Wednesday, February 7, 2007


One way we all participate in Real Energy is to eat. True, fossil fuels make up a portion of the way we get food, but at base we all rely on photosynthesis to eat. The food chain is grounded in this. Actually, it is better to call it a food web and in a more immediate way than usually taught in school. For most of our lives, when we eat we are not making a bigger us, adding mass to our bodies, we are making a more active us. If we sum up at the end of our lives what we've eaten and subtract what we've eliminated and what's left to bury there is a whole lot of food mass that is missing. Where did it go? It's been pushing up daisies all along.

The carbon that plants pull from the air to construct their bodies is sent right back to them when we eat and then exhale that carbon back to the atmosphere. We are carbon evaporators built to feed plants. Plants are carbon catchers built to feed us. The plants have it a little easier because they don't have to chew.

While the picture of returning our bodies to the solid soil and the web of life is correct, it misses the main show which is the passing back and forth of carbon through the tenuous air. At the center of all this is the process of photosynthesis that frees the carbon we've bound to oxygen and makes it available to make the starch and sugar we eat.

Another way many of us participate in photosynthetically mediated real energy is through combustion. The ethanol that is added to our gasoline to reduce smog comes from plants and those who heat with wood or pellet stoves also use combustion to evaporate carbon back to plants. The question I'd like to look at is: Can we do this more to get away from ghost energy and participate more fully in real energy?

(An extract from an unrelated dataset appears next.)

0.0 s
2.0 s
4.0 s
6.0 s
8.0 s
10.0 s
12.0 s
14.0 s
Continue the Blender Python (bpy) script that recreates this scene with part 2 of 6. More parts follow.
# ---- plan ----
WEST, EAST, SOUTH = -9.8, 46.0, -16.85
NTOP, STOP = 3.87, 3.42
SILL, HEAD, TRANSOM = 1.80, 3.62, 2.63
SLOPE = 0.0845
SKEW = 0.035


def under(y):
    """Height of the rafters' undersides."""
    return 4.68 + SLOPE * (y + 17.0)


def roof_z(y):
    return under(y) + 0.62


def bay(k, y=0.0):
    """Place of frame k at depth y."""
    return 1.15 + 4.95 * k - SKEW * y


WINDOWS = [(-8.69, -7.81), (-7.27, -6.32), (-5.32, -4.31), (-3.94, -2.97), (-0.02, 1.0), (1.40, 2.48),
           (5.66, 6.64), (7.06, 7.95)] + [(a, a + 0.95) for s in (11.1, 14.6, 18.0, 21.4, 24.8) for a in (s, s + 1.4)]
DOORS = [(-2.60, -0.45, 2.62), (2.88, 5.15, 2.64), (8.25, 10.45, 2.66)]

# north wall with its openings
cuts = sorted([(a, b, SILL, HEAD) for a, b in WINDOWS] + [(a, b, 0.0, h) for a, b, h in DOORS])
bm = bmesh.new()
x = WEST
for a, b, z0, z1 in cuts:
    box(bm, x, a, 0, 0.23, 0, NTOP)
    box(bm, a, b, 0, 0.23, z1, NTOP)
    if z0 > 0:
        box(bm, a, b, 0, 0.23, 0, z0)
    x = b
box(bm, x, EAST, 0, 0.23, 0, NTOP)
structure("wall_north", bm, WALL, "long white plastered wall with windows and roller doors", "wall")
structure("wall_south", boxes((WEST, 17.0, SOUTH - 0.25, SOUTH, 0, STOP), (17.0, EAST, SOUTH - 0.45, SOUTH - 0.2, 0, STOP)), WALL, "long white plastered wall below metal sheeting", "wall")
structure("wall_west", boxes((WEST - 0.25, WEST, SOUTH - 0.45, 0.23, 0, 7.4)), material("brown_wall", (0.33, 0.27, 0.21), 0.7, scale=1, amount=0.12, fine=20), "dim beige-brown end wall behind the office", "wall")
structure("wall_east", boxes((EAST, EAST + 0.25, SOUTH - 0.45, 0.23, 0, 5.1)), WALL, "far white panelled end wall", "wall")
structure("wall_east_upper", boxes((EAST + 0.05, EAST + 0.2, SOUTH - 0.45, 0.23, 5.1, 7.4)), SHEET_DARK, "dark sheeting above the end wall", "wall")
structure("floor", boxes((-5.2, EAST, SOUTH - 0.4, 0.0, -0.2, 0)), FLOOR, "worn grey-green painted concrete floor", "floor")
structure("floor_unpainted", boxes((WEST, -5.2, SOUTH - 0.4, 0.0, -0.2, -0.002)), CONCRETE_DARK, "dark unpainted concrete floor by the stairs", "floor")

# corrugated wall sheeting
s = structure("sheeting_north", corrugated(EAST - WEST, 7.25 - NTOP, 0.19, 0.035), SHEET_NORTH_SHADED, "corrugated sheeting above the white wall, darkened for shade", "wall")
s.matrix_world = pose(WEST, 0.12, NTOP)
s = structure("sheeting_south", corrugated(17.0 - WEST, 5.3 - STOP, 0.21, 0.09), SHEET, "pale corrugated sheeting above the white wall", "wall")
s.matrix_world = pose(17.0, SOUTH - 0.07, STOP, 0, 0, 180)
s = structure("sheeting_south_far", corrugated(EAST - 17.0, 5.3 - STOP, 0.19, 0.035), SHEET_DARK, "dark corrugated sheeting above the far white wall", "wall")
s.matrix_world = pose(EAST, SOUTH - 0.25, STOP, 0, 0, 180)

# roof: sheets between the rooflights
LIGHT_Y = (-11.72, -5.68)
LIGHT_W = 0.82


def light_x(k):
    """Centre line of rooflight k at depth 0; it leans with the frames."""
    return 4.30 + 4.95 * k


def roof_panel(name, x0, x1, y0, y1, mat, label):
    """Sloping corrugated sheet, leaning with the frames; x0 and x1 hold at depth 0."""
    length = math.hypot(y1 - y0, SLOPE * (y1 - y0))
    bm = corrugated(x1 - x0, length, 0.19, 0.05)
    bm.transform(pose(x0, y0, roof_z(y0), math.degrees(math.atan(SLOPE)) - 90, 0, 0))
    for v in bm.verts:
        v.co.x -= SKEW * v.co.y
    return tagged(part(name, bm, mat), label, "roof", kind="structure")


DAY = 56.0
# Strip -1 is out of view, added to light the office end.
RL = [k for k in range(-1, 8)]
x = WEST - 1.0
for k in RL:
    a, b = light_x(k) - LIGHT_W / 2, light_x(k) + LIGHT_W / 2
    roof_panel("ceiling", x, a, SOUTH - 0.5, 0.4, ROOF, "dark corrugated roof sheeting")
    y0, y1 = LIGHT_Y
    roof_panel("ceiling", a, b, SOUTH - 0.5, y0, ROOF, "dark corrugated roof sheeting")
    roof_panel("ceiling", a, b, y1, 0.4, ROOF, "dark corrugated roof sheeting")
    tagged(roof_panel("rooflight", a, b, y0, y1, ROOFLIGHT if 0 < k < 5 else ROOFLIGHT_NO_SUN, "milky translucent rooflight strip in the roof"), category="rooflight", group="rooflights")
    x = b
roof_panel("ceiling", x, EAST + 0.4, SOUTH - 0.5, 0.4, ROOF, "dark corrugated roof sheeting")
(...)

I've mentioned algae before and there is a reason for that. The amount of oil you can get from algae compared to rooted plants is much greater. The main thing is to look at energy per unit area per unit time. For ethanol production we get:

400 gal/acre Corn
665 gal/acre Cane
1000 gal/acre Switchgrass

For oil production we get:

18 gal/acre Corn
48 gal/acre Soy
110 gal/acre Peanut
10,000 gal/acre Algae

And you get about as much ethanol from algae to boot. Ethanol comes in at about 20 Mega Joules per liter and oil comes in at around 33 Mega Joules per liter so taking an acre to be 4047 square meters and a liter to be 0.264 gal and one year to be 3e7 seconds we get 0.25 watts per square meter for corn ethanol, and 0.02 watts per square meter for corn oil. For algae we get about 11 watts per square meters from the oil. The algae is getting close to what we can get from silicon solar cells (about 40 watts per square meter averaged over day and night).

There is a catch though, for the algae, the high efficiency is boosted by using a concentrated source of carbon dioxide such as a power plant. So, a source that could provide something like the amount of liquid fuel we consume for transportation is stuck to consuming fuel in another way. People like to enclose the algae to ensure that the particular strain that is good for producing oil is not out competed by a less useful strain and also to reduce water evaporation but this makes getting the carbon dioxide to the algae a little tough. Sounds like a job for hemoglobin or something like it.

If we demand less in the way of liquid fuels so that we are not setting up a competition between food and fuel, then there is an opportunity to reduce the extra carbon we've put into the atmosphere and still derive some fuels from plants. Not too surprisingly, the method is organic.